Admirar la maravilla de la naturaleza, fijarse en el orden de causas que gobiernan a este mundo, contemplar la belleza del universo pueden ser maneras de creer en Dios.

Asistir al repudio de las atrocidades cometidas por la humanidad, ver el predominio del odio, la venganza, las guerras y las muertes; saber que fue real que hubo campos de concentración y líderes que sometieron el mundo a sus deseos, es tener varias críticas en pos de afirmar que Dios no existe, porque de haber existido, si es tan buen y justo como nos lo han presentado, seguramente hubiera impedido estas catástrofes.

Todo puede ser según como se mire. No está mal y es respetable que se tengan estas concepciones. Dios forma parte de la metafísica y la misma todavía es una cuenta pendiente que tiene la filosofía a la hora de entregarle entidad real a sus suposiciones. Justamente la filosofía, una disciplina que es más antigua que el mismo cristianismo. Por lo tanto, puede resultar legítimo que el ser humano tenga sus dudas, ya sea para defender a Dios como para denostarlo o ignorarlo.

En todo caso, pensemos conjuntamente en algo que podría simplificarse de otra manera: nadie obliga a creer en Dios; en ese sentido, hay una libertad garantizada.

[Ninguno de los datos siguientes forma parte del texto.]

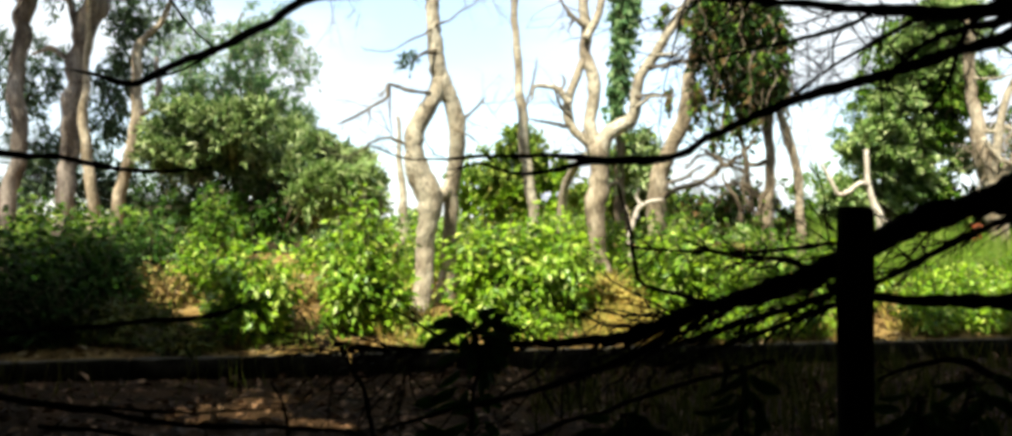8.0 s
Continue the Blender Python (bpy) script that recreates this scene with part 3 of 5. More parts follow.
def build_vine_tree():
    ob = thing("tree", (2.21, 13, 0.62), "brown tree smothered in dark hanging vines", "tree")
    limb("trunk", [(2.163, 13, 0.524, 0.1953), (2.221, 13, 1.577, 0.1465), (2.297, 13, 2.151, 0.1383), (2.451, 13, 2.582, 0.1139), (2.623, 13, 3.013, 0.1058), (2.719, 13, 3.587, 0.0976), (2.814, 13, 4.161, 0.0895), (2.881, 13, 4.927, 0.0814)], TAN_BARK, ob)
    limb("trunk", [(3.966, 13.2, 0.509, 0.1239), (3.946, 13.2, 1.675, 0.0826), (3.985, 13.2, 2.064, 0.0744), (3.966, 13.2, 2.647, 0.0744), (3.908, 13.2, 3.23, 0.0909), (3.849, 13.2, 3.911, 0.0909), (3.655, 13.2, 4.785, 0.0826)], TAN_BARK, ob)
    limb("trunk", [(4.365, 13, 0.524, 0.0976), (4.365, 13, 1.433, 0.0651), (4.346, 13, 1.959, 0.0613), (4.27, 13, 2.438, 0.0613), (4.155, 13, 2.821, 0.057), (4.04, 13, 3.108, 0.057), (3.848, 13, 3.568, 0.0527), (3.676, 13, 3.826, 0.0488)], TAN_BARK, ob)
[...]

El creyente, si está dispuesto a seguirlo, tendrá que cumplir con ciertos preceptos como con cualquiera de las reglas que se aceptan cuando se forma parte de un conjunto. El no creyente, podrá seguir su vida como siempre, sin preocuparse ni cumplir con determinados rituales que no le competen.

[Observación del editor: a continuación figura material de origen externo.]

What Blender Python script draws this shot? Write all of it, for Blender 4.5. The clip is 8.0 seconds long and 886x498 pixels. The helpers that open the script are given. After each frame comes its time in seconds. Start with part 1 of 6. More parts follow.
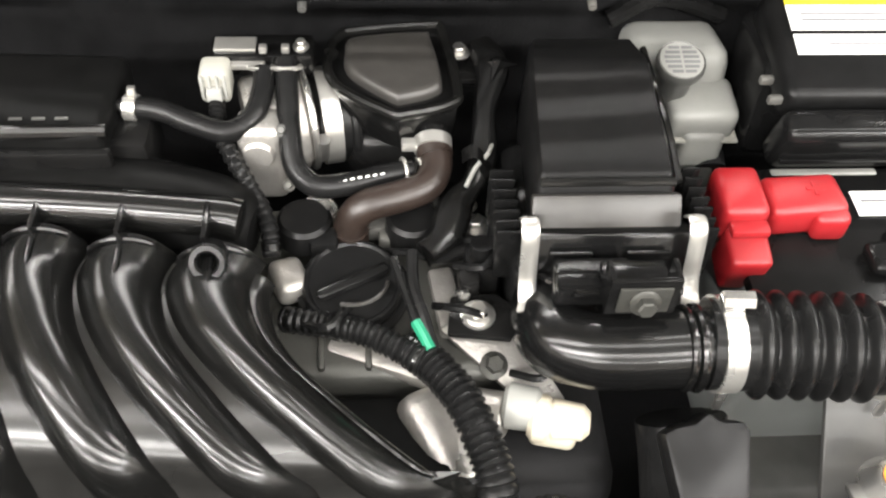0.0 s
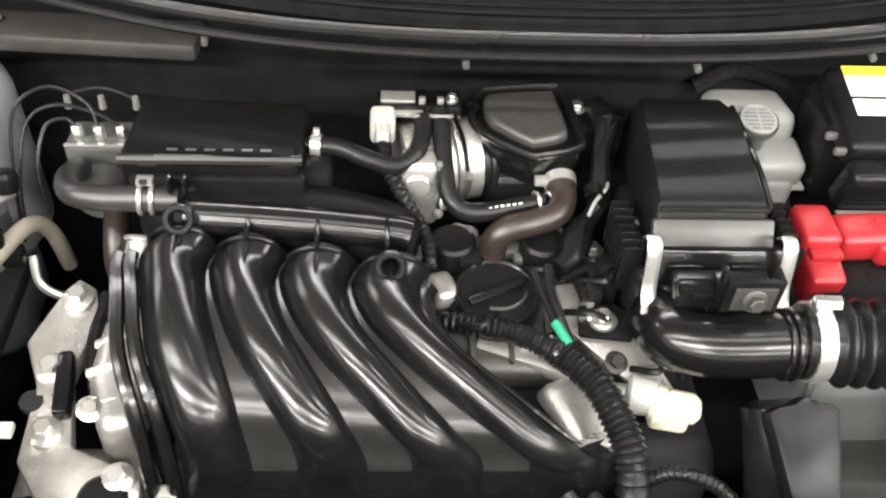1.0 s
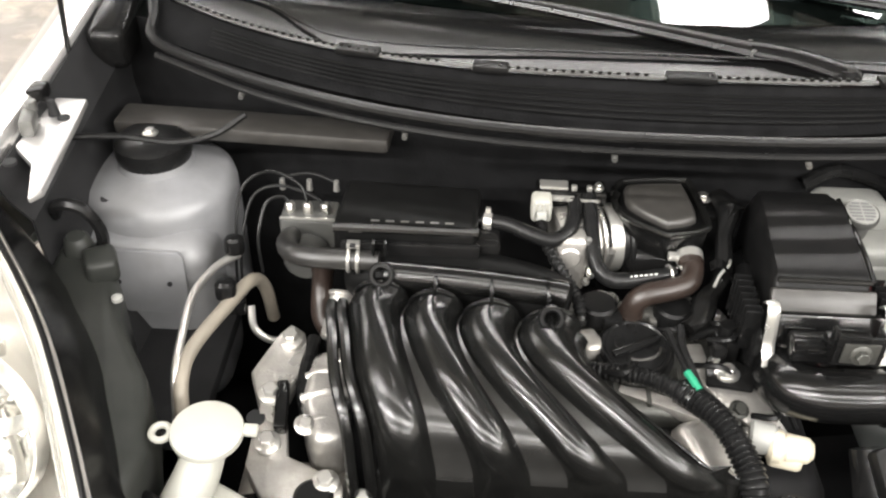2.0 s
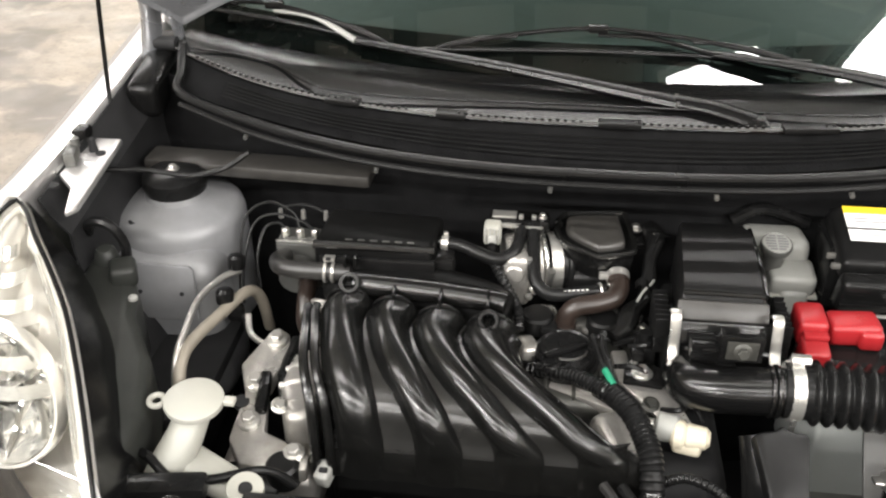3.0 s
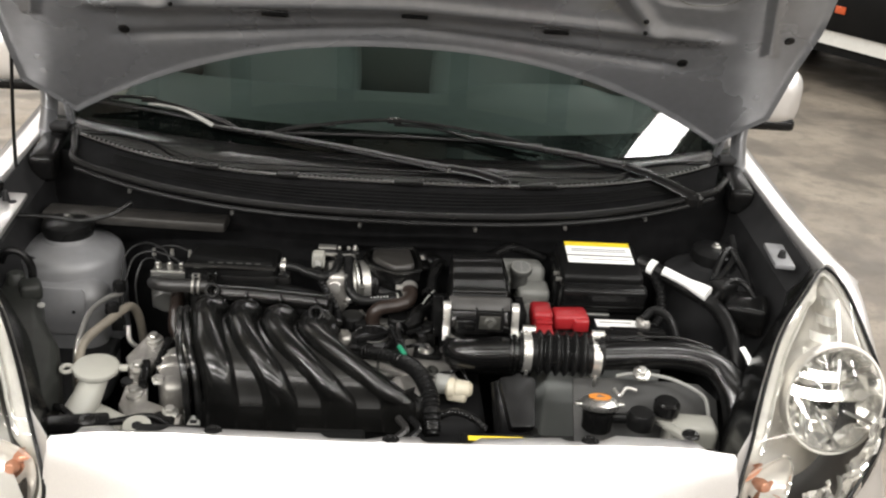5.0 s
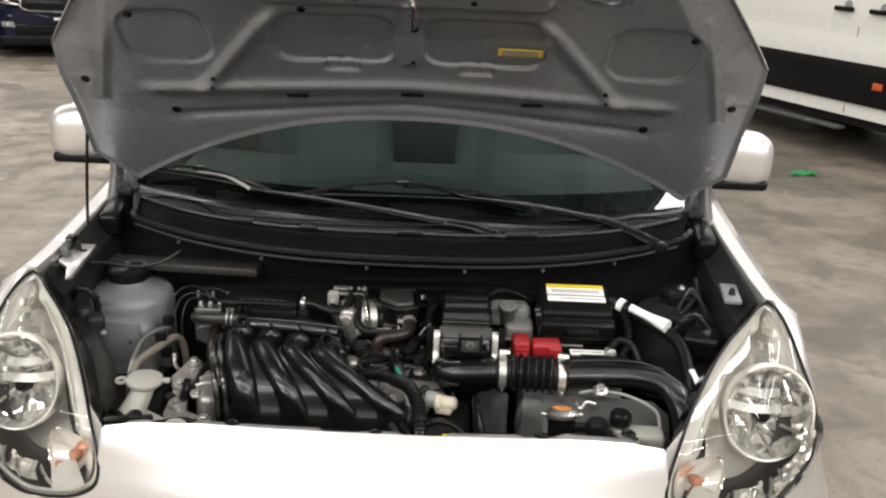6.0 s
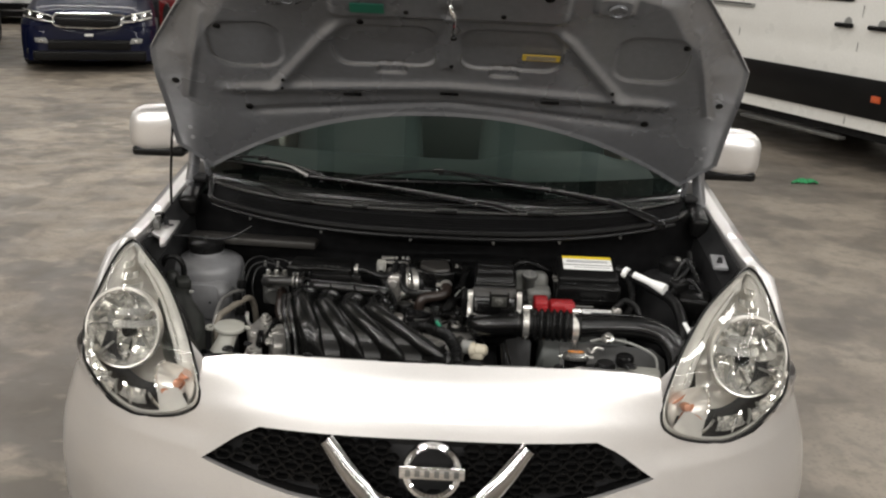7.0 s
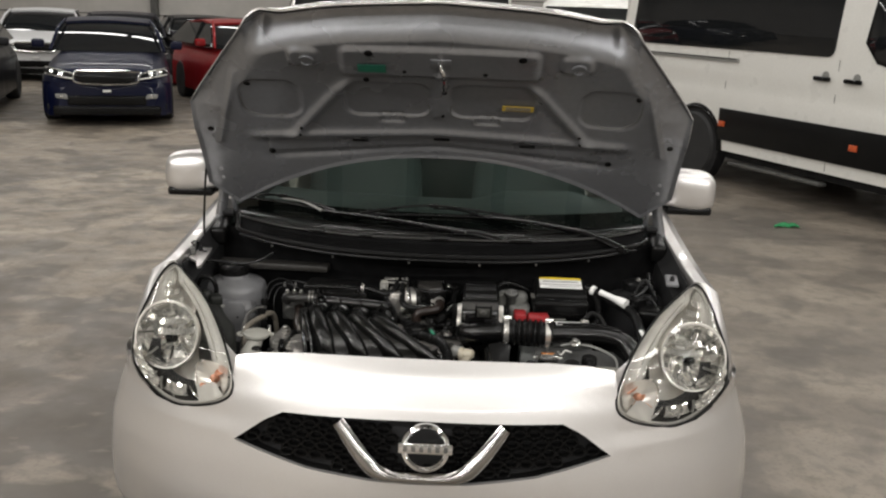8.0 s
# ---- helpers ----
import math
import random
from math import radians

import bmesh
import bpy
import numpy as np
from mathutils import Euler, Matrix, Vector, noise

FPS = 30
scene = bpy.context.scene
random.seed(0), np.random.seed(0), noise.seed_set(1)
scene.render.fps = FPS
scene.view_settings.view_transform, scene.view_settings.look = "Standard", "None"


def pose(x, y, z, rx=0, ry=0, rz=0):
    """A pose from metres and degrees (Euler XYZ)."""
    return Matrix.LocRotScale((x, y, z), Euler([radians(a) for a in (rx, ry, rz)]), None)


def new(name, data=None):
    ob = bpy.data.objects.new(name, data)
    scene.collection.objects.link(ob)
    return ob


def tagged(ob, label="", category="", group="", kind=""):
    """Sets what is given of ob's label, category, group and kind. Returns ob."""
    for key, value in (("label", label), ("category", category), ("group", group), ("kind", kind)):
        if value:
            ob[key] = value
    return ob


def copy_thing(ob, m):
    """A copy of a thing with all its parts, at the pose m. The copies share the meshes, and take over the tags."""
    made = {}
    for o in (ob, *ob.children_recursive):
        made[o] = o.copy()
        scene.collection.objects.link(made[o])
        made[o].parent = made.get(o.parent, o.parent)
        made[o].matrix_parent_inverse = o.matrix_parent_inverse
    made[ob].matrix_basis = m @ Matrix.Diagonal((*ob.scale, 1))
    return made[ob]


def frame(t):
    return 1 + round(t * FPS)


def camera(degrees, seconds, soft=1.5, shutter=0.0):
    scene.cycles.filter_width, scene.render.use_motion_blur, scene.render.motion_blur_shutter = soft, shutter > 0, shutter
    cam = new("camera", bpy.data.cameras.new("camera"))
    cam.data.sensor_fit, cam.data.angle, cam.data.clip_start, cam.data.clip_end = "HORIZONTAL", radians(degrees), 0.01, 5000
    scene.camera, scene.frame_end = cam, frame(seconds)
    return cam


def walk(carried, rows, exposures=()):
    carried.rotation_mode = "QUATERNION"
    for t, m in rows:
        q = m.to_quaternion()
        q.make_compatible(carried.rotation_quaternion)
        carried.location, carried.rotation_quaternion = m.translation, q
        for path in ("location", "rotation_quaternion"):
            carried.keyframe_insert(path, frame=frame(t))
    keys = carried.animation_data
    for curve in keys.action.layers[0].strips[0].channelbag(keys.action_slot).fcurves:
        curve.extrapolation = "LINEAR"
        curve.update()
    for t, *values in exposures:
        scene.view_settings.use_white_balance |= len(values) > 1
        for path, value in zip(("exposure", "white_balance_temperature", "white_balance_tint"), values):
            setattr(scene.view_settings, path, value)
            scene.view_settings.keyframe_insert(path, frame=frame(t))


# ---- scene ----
cam = camera(50.5, 8.0, soft=2.2)
METRES, EYE, TILT, LEAN, TURN = 2.3, 1.34, -49.5, -2.0, -2.9
ROWS = [
    (0.0, 0.0, 0.0, 0.0, -0.14, 0.0, -0.0),
    (0.5, -0.0214, -0.0218, -0.011, -0.65, 2.3, -0.57),
    (1.0, -0.0521, -0.0595, -0.0301, -0.54, 5.62, -1.01),
    (1.5, -0.0751, -0.101, -0.0482, 0.99, 9.43, -2.32),
    (2.0, -0.0803, -0.1344, -0.0635, 4.41, 12.16, -3.75),
    (3.5, 0.0083, -0.2315, -0.1429, 8.1, 18.81, -6.17),
    (4.0, 0.0007, -0.2675, -0.1795, 2.42, 21.03, -3.44),
    (4.5, -0.0072, -0.3079, -0.2146, -2.17, 23.34, -1.08),
    (6.0, 0.0787, -0.4515, -0.3466, 2.26, 30.99, -3.03),
    (6.5, 0.0881, -0.498, -0.3925, 3.76, 32.08, -3.8),
    (7.0, 0.0667, -0.5623, -0.4662, 2.72, 31.98, -3.53),
    (7.5, 0.0578, -0.6281, -0.5338, 1.68, 32.69, -3.14),
    (8.0, 0.0948, -0.6885, -0.5906, 3.08, 35.15, -3.55),
]
EXPOSURES = [(0.0, 2.05), (1.0, 2.14), (2.0, 1.90), (3.5, 1.30), (4.5, 0.95), (6.0, 0.52), (7.0, 0.14), (8.0, -0.05)]
walk(cam, [(t, pose(0, 0, EYE, TILT, LEAN, TURN) @ pose(METRES * x, METRES * y, METRES * z, 90 + pitch, roll, yaw)) for t, x, y, z, yaw, pitch, roll in ROWS], EXPOSURES)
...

El mundo seguirá andando. Siempre. Lo importante, en uno y otro caso, es aprender a respetarse, entender que la libertad de uno termina donde empieza la del otro. Y esto vale para el fiel como para el ateo, incluso para el agnóstico. Que Dios esté o no, dependerá de lo que cada uno considere. No será asistir a un relativismo, por el contrario, implicará hacer uso de la propia libertad que, a fin de cuentas, es lo que más debería quedarle claro a la humanidad independientemente de si las Escrituras fueron sagradas o no y de si Dios existe o, como sugieren ciertos ámbitos de la antropología, es un mero invento de seres inteligentes con capacidad de razonar.